There is no evidence in the record to indicate that Respondent is commonly known by the domain name. There is no evidence that Respondent has made any demonstrable preparations to use the disputed domain name for an active website or a trade name and mark. Respondent appears to have only used the domain name as a place holder with the apparent intention to divert Internet users to the websites of others (probably under a pay-per-click arrangement). In the absence of a Response, and in the present circumstances, the use of the disputed domain name as a parking page does not give rise to rights or legitimate interests in the disputed domain name. Nor is the Respondent using the disputed domain name in connection with a bone fide offering of goods or services or a legitimate noncommercial or fair use.
The Panel finds that Respondent has no rights or legitimate interests with regard to the disputed domain name.

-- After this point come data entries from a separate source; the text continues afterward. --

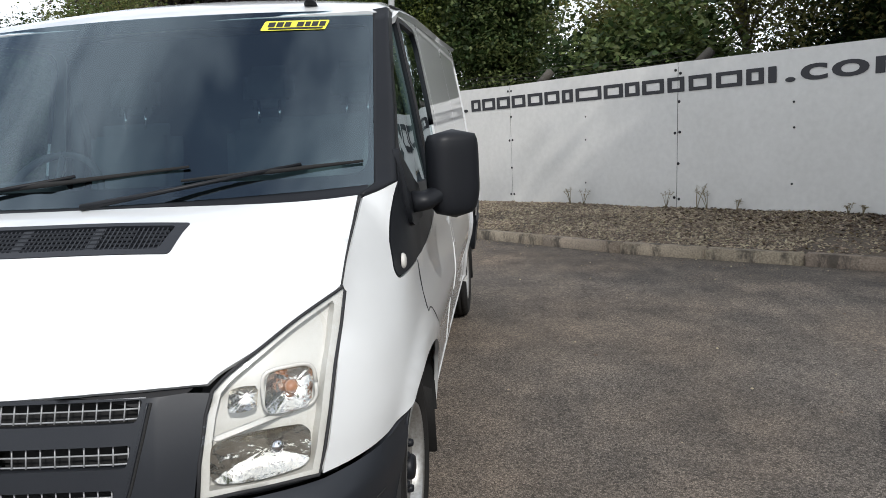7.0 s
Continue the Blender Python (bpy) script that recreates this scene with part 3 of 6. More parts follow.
for sg in (-1, 1):
    way = (0, sg, 0)
    # wing
    lamp_edge = spline([(front_x(y, z) + 0.006, z) for y, z in LAMP_OUT], 4)
    seam = [(x, seam_z(x) - 0.004) for x in np.linspace(-0.452, -0.15, 8)]
    wing = lamp_edge + seam + [(-0.105, 1.262), (-0.03, 1.283)] + spline([(-0.105, 1.18), (-0.17, 1.085), (-0.196, 1.045), (-0.185, 1.02), (-0.14, 1.014)], 4) + [(0.062, 1.019), (0.070, 0.91), (0.091, 0.836)]
    wing += FLARE + ARCH_F + [(-0.45, 0.668)]
    part("front_wing", panel(wing, flank(sg), way, 0.03), M["paint"], VAN)
    part("bonnet_seam", tube([(x, sg * 0.8445, seam_z(x) + 0.0005) for x in np.linspace(-0.455, -0.152, 12)], 0.0028, 6), M["gap"], VAN)
    fs = [(0.0665, 1.018), (0.0745, 0.91), (0.095, 0.838)] + [(x + 0.0035, z) for x, z in FLARE[1:]]
    part("door_seam", tube([(x, sg * (side_y(x, z) - 0.0015), z) for x, z in fs], 0.0032, 6), M["gap"], VAN)
    # front door
    cup = (1.112, 1.24, 0.998, 1.162)
    door = [(0.075, 1.019)] + TRIM_LOW + [(1.137, 1.78), (1.118, 1.83), (1.08, 1.852), (0.60, 1.858), (0.535, 1.868)] + [(x, ztop(x) + 0.0) for x in np.linspace(0.545, 1.19, 8)]
    door += DOOR_REAR + [(0.562, 0.33)] + [(x + 0.007, z) for x, z in FLARE[::-1]] + [(0.079, 0.91)]
    low = [(x, lerp(x, [0.5, 2.45], [0.616, 0.672])) for x in np.linspace(0.6, 1.17, 6)]
    lows = [[(x, z + d) for x, z in low] for d in (-0.018, -0.010, -0.005, 0.0, 0.008)]
    FD = part("front_door", panel(door, flank(sg, 0, (cup,)), way, 0.03, lines=lows + [[(1.112, 1.0), (1.112, 1.16)], [(1.134, 1.02), (1.134, 1.14)]]), M["paint"], VAN)
    grip = panel(rounded([(1.152, 1.005), (1.222, 1.005), (1.222, 1.148), (1.152, 1.148)], 0.018), lambda x, z: (x, sg * (0.975 + 0.02 * (1.1 - z) - 0.4 * (x - 1.187) ** 2), z), way, 0.02, rim=0.03)
    part("door_handle", grip, M["trim"], FD, "black plastic pull handle in its recess", smooth=False)
    if sg > 0:
        part("lock", lathe([(0.014, 0), (0.014, 0.006), (0.009, 0.008), (0, 0.008)], Matrix.Translation((1.10, side_y(1.10, 0.81) - 0.001, 0.81)) @ pose(0, 0, 0, -90), 16), M["ink"], FD)
    # door post
    post = [(1.203, ztop(1.2))] + POST_FRONT[1:-1] + [(1.162, 0.385), (1.310, 0.39)] + [(x - 0.006, z) for x, z in SLIDE_FRONT[::-1][1:]] + [(1.287, ztop(1.29))]
    a_ = lerp(0.8595, [p[1] for p in POST_FRONT[::-1]], [p[0] for p in POST_FRONT[::-1]])
    k_ = [i for i, p in enumerate(post) if p[1] < 0.857]
    upper = post[:k_[0]] + [(a_, 0.862), (1.304, 0.862)] + post[k_[-1] + 1:]
    lower = [(a_, 0.857)] + post[k_[0]:k_[-1] + 1] + [(1.304, 0.857)]
    part("door_post", panel(upper, flank(sg), way, 0.03), M["paint"], VAN)
    part("door_post_foot", panel(lower, flank(sg, -0.003), way, 0.02, lines=[[(1.195, 0.628 + d), (1.306, 0.630 + d)] for d in (-0.018, -0.010, -0.005, 0.0, 0.008)]), M["paint"], VAN)
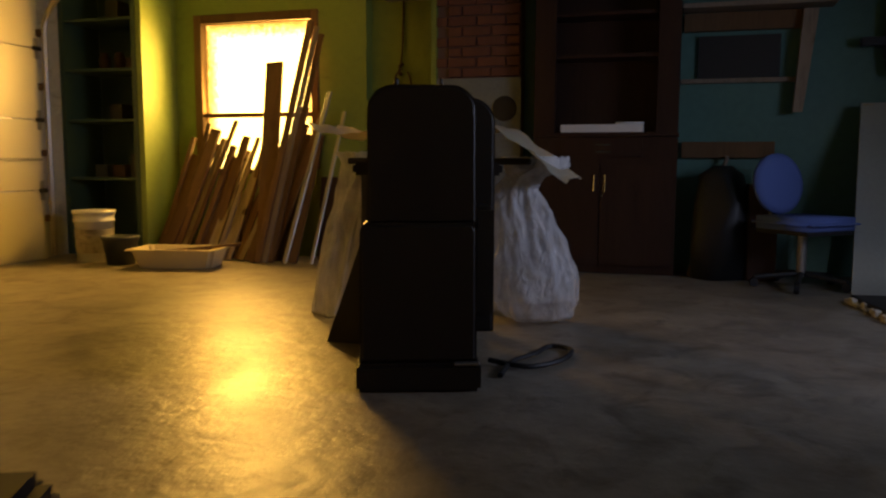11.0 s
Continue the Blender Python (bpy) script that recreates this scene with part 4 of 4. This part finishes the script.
for y0, y1, hy in ((2.06, 2.545, 2.512), (2.55, 2.99, 2.585)):
    d = part("door", soft_box(11.68, y0, ZG + 0.06, 11.699, y1, 1.40, 0.004), CABINET, cb)
    part("handle", tube([(11.668, hy, 1.22), (11.668, hy, 1.33)], 0.005), CHROME, d, "slim chrome handle")
part("lock", lathe([(0.007, 0), (0.006, 0.006), (0.002, 0.007)], 0, 0, 10, True, pose(11.678, 2.53, 1.19, 0, -90, 0)), CHROME, cb)
bxw = thing("white_carton", (11.75, 2.55, 1.619), "flat white carton lying on the cabinet top", "carton")
part("carton", soft_box(11.67, 2.27, 1.619, 11.9, 2.82, 1.672, 0.004), WHITE_BOARD, bxw)
part("cable_coil", tube([(11.75 + 0.04 * math.cos(a), 2.36 + 0.09 * math.sin(a), 1.682) for a in [i * 0.5 for i in range(13)]], 0.008), WHITE_BOARD, bxw)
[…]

Paragraph 4(b) of the Policy states circumstances which, if found, shall be evidence of the registration and use of the domain name in bad faith:
(i) circumstances indicating that Respondent has registered or acquired the domain name primarily for the purpose of selling, renting or otherwise transferring the domain name registration to the Complainant who is the owner of the trademark or service mark or to a competitor of the Complainant, for valuable consideration in excess of the documented out-of-pocket costs directly related to the domain name; or
(ii) Respondent has registered the domain name in order to prevent the owner of the trademark or service mark from reflecting the mark in a corresponding domain name, provided that Respondent has engaged in a pattern of such conduct; or
(iii) Respondent has registered the domain name primarily for the purpose of disrupting the business of a competitor; or
(iv) by using the domain name, Respondent has intentionally attempted to attract, for commercial gain, Internet users to Respondent's website or other on-line location, by creating a likelihood of confusion with the Complainant's mark as to the source, sponsorship, affiliation or endorsement of Respondent's website or location of a product or service on Respondent's website or location.
Complainant has shown and the evidence of record confirms that the domain name is apparently being used for commercial gain to attract Internet users to Respondent's website by creating a likelihood of confusion with Complainant's mark as to the source, sponsorship, affiliation or endorsement of Respondent's website, or location of a product or service on Respondent's website. Complainant's prior use of the VO5 mark for many years prior to Respondent's registration of the domain name leads to the conclusion that Respondent registered and is using the domain name with knowledge of Complainant's rights.
Moreover, in correspondence with Complainant, Respondent fully acknowledged that it purchased the domain name for USD 1500, and wanted USD 3000. As such, in light of Complainant's previous registration of the disputed domain name, it is apparent respondent registered the domain name primarily for the purpose of selling it to Complainant for valuable consideration in excess of Respondent's documented out-of-pocket costs directly related to the domain name.
Accordingly, the Panel finds the disputed domain name to have been registered and used in bad faith.
For all the foregoing reasons, in accordance with paragraphs 4(i) of the Policy and 15 of the Rules, the Panel orders that the domain name <vo5victoryhair.com> be transferred to the Complainant.